--- Stated problem ---
For the listing below, give the number of lines in which "shutter" occurs. Add nothing.

--- Dataset extract ---
** START **
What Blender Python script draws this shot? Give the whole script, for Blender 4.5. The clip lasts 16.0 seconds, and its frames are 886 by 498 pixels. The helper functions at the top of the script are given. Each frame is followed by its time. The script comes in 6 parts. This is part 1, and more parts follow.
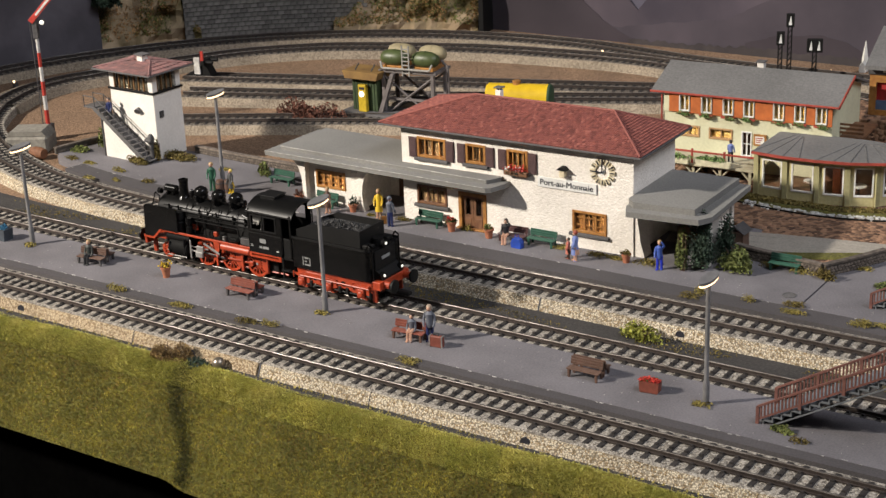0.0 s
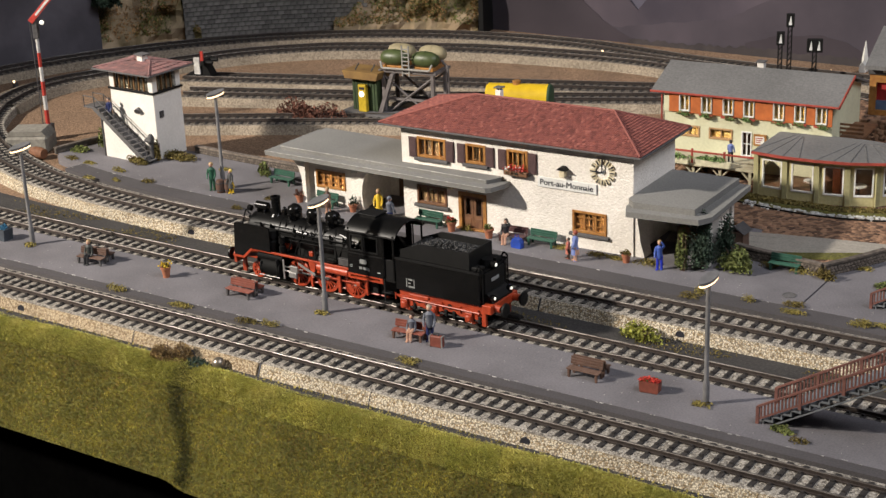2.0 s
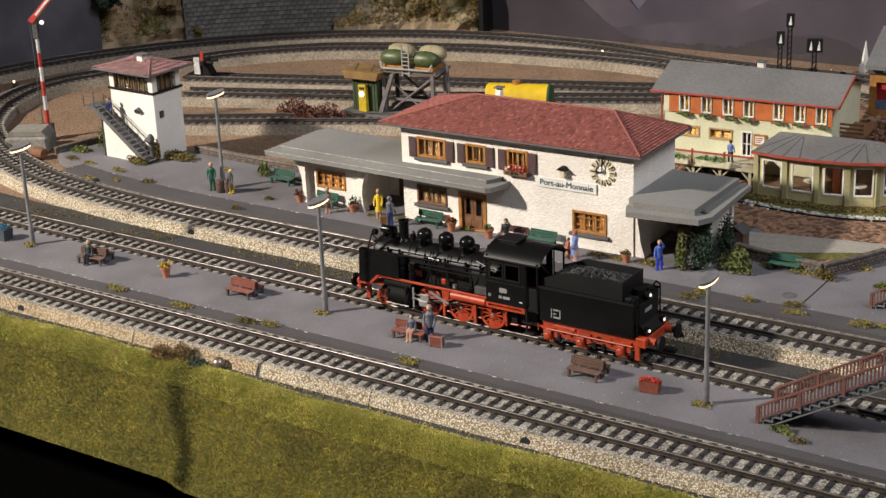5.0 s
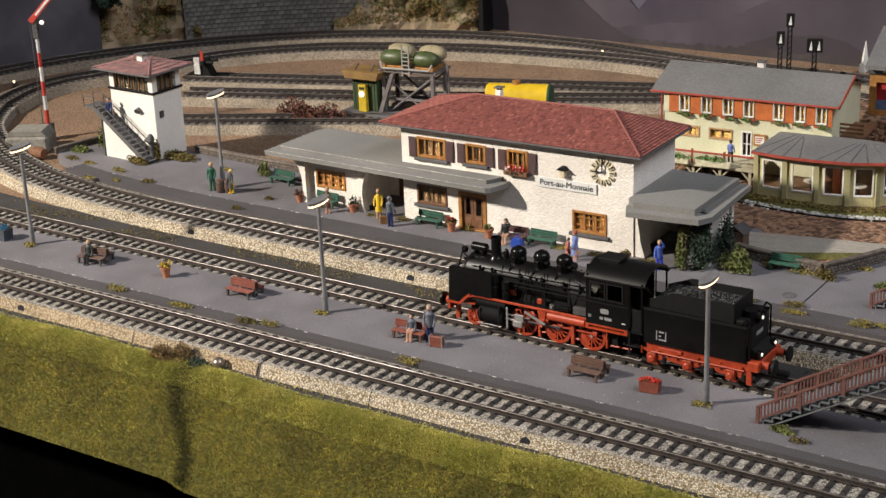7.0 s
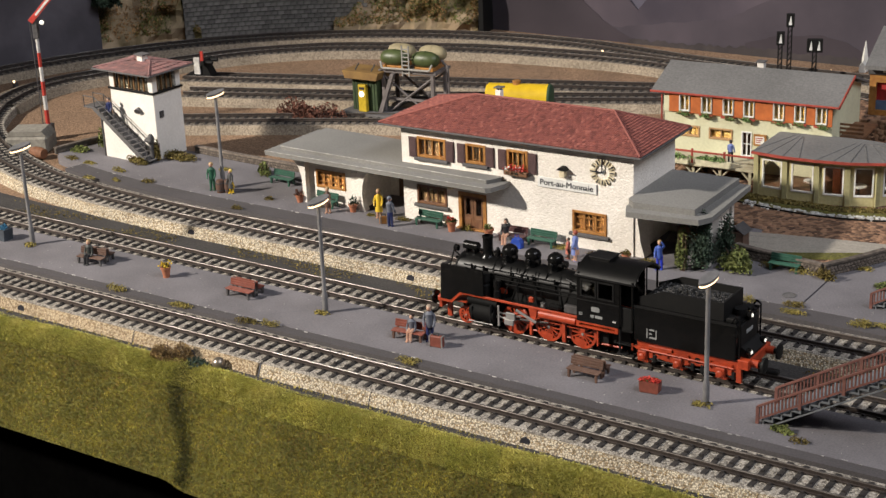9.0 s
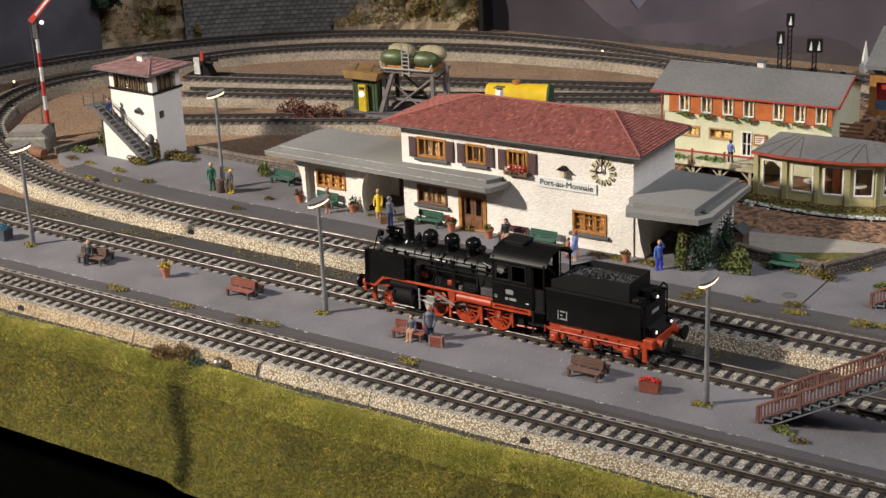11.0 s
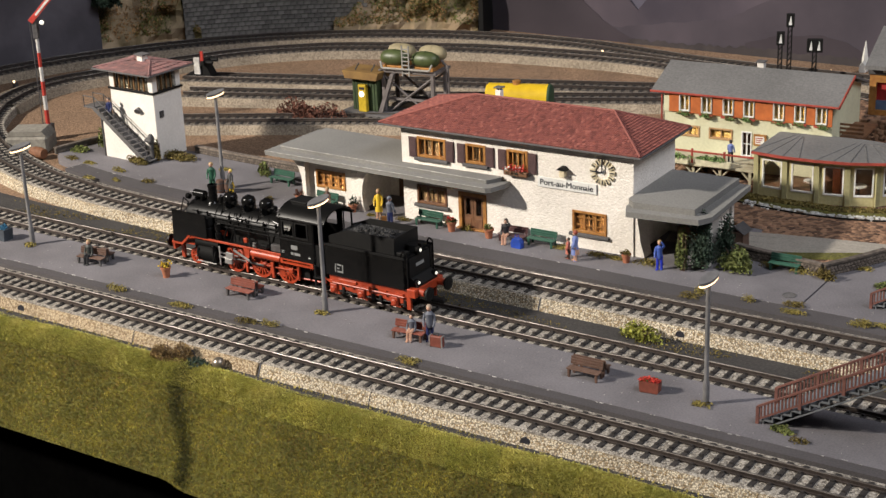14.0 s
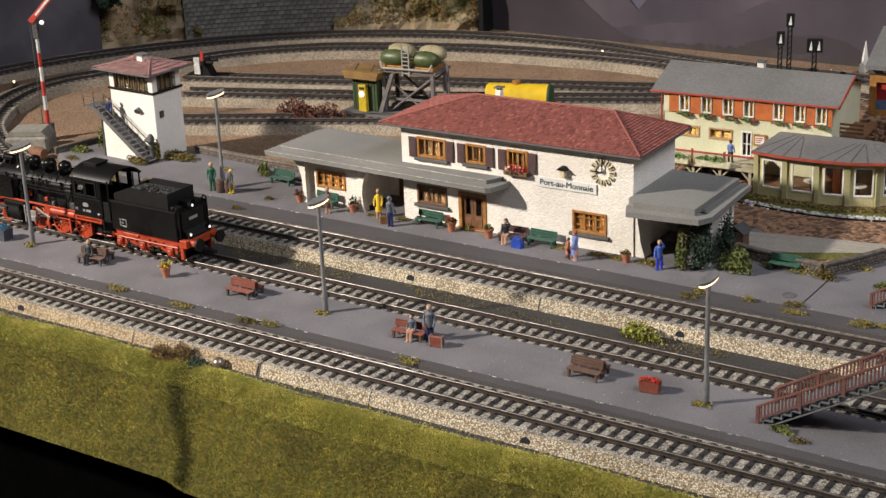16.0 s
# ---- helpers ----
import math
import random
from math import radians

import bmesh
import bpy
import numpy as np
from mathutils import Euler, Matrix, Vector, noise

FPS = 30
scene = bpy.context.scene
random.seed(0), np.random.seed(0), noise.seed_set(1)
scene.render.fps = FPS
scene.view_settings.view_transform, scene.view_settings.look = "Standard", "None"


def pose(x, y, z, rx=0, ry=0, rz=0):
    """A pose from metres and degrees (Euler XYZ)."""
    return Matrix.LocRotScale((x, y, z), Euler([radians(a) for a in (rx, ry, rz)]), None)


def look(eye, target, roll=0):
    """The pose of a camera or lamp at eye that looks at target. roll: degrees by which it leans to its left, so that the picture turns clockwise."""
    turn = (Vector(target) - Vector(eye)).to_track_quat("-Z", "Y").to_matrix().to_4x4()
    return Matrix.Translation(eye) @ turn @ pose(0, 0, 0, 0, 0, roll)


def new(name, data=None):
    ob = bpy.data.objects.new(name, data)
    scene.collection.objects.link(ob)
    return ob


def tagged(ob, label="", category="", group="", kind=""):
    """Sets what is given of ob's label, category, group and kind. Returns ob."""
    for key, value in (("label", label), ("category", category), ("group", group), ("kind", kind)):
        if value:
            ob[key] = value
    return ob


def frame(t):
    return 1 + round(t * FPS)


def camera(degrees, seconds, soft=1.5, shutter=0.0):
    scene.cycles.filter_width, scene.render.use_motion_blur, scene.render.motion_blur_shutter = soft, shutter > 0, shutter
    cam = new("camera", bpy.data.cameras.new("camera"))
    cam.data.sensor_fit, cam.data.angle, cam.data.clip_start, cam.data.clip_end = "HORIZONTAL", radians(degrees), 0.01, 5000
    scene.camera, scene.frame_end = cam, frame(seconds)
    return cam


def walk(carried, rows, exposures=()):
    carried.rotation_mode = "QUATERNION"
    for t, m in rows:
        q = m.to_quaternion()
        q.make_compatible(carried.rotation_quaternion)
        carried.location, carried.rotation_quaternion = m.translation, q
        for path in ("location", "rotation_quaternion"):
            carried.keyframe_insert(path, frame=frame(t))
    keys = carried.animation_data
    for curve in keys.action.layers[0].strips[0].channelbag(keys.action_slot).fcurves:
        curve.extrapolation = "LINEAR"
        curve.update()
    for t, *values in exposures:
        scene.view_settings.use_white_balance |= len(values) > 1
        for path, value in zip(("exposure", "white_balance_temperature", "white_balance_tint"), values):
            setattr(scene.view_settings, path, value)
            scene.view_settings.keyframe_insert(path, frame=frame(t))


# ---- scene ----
# ---- camera ----
cam = camera(31.75, 16.0, soft=1.45)
EYE, WAY = Vector((0.66490, -0.60314, 0.34750)), Vector((-0.52881, 0.77426, -0.34768))
walk(cam, [(0.0, look(EYE, EYE + WAY, -2.372)), (16.0, look(EYE, EYE + WAY, -2.372))], exposures=[(0.0, 0.0), (16.0, 0.0)])

# ---- light: the hall's lamps above the table, and its dim bounce ----
world = bpy.data.worlds.new("hall_air")
world.use_nodes = True
world.node_tree.nodes["Background"].inputs[0].default_value = (0.80, 0.84, 1.0, 1)
world.node_tree.nodes["Background"].inputs[1].default_value = 0.12
scene.world = world


def area_lamp(name, eye, target, sx, sy, watts, color):
    data = bpy.data.lights.new(name, "AREA")
    data.shape, data.size, data.size_y, data.energy, data.color = "RECTANGLE", sx, sy, watts, color
    ob = new(name, data)
    ob.matrix_world = look(eye, target)
    return tagged(ob, "white ceiling lamp of the exhibition hall", "lamp")


spot = bpy.data.lights.new("hall_spot_lamp", "SPOT")
spot.energy, spot.color, spot.spot_size, spot.spot_blend, spot.shadow_soft_size = 400, (1.0, 0.915, 0.81), radians(38), 1.0, 0.06
spot_ob = tagged(new("hall_spot_lamp", spot), "warm spotlight of the exhibition hall", "lamp")
spot_ob.matrix_world = look((-1.2, -1.31, 1.2), (0.03, 0.24, 0.0))
area_lamp("hall_panel_lamp", (1.35, -0.1, 1.5), (0.0, 0.35, 0.0), 1.2, 0.8, 25, (0.90, 0.92, 1.0))

# ---- materials ----
S = 0.001
MATS = {}


def mat(name, c1, c2=None, scale=300.0, rough=0.75, bump=0.15, metal=0.0, glow=0.0, kind="noise", rand=0.0, island=0.0, coarse=40.0, lo=0.35, hi=0.65, depth=0.0004, spec=0.5, fade=(0.82, 1.12), gap=0.0):
    if name in MATS:
        return MATS[name]
    m = bpy.data.materials.new(name)
    m.use_nodes = True
    nt = m.node_tree
    n, l = nt.nodes, nt.links
    p = n["Principled BSDF"]
    p.inputs["Roughness"].default_value, p.inputs["Metallic"].default_value = rough, metal
    p.inputs["Specular IOR Level"].default_value = spec
    c2 = c2 or tuple(v * 0.72 for v in c1)
    co = n.new("ShaderNodeTexCoord")
    if kind == "pebble":
        fine = n.new("ShaderNodeTexVoronoi")
        fine.inputs["Scale"].default_value, fine.inputs["Randomness"].default_value = scale, 1.0
        val, tone = fine.outputs["Distance"], fine.outputs["Color"]
    else:
        fine = n.new("ShaderNodeTexNoise")
        fine.inputs["Scale"].default_value, fine.inputs["Detail"].default_value = scale, 5
        val, tone = fine.outputs["Fac"], fine.outputs["Fac"]
    l.new(co.outputs["Object"], fine.inputs["Vector"])
    ramp = n.new("ShaderNodeValToRGB")
    ramp.color_ramp.elements[0].position, ramp.color_ramp.elements[1].position = lo, hi
    ramp.color_ramp.elements[0].color, ramp.color_ramp.elements[1].color = (*c2, 1), (*c1, 1)
    if kind == "pebble":
        bw = n.new("ShaderNodeRGBToBW")
        l.new(tone, bw.inputs[0])
        l.new(bw.outputs[0], ramp.inputs[0])
    else:
        l.new(tone, ramp.inputs[0])
    # broad stains and fading
    big = n.new("ShaderNodeTexNoise")
    big.inputs["Scale"].default_value, big.inputs["Detail"].default_value = coarse, 3
    l.new(co.outputs["Object"], big.inputs["Vector"])
    mr = n.new("ShaderNodeMapRange")
    mr.inputs["From Min"].default_value, mr.inputs["From Max"].default_value = 0.3, 0.7
    mr.inputs["To Min"].default_value, mr.inputs["To Max"].default_value = fade
    l.new(big.outputs["Fac"], mr.inputs["Value"])
    last = mr.outputs[0]
    for amount, node, sock in ((rand, "ShaderNodeObjectInfo", "Random"), (island, "ShaderNodeNewGeometry", "Random Per Island")):
        if amount:
            src = n.new(node)
            r = n.new("ShaderNodeMapRange")
            r.inputs["To Min"].default_value, r.inputs["To Max"].default_value = 1 - amount, 1 + amount
            l.new(src.outputs[sock], r.inputs["Value"])
            mu = n.new("ShaderNodeMath")
            mu.operation = "MULTIPLY"
            l.new(last, mu.inputs[0]), l.new(r.outputs[0], mu.inputs[1])
            last = mu.outputs[0]
    if gap:
        # dark mortar, and the shade of the gaps painted in, where pebbles meet
        gm = n.new("ShaderNodeMapRange")
        gm.inputs["From Min"].default_value, gm.inputs["From Max"].default_value = 0.34, 0.62
        gm.inputs["To Min"].default_value, gm.inputs["To Max"].default_value = 1.0, 1.0 - gap
        l.new(val, gm.inputs["Value"])
        gx_ = n.new("ShaderNodeMath")
        gx_.operation = "MULTIPLY"
        l.new(last, gx_.inputs[0]), l.new(gm.outputs[0], gx_.inputs[1])
        last = gx_.outputs[0]
    mix = n.new("ShaderNodeVectorMath")
    mix.operation = "SCALE"
    l.new(ramp.outputs[0], mix.inputs[0]), l.new(last, mix.inputs["Scale"])
    l.new(mix.outputs[0], p.inputs["Base Color"])
    if bump:
        b = n.new("ShaderNodeBump")
        b.inputs["Strength"].default_value, b.inputs["Distance"].default_value = bump, depth
        b.invert = kind == "pebble"
        l.new(val, b.inputs["Height"]), l.new(b.outputs[0], p.inputs["Normal"])
    if glow:
        p.inputs["Emission Color"].default_value, p.inputs["Emission Strength"].default_value = (*c1, 1), glow
    MATS[name] = m
    return m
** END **
--- The result ---
2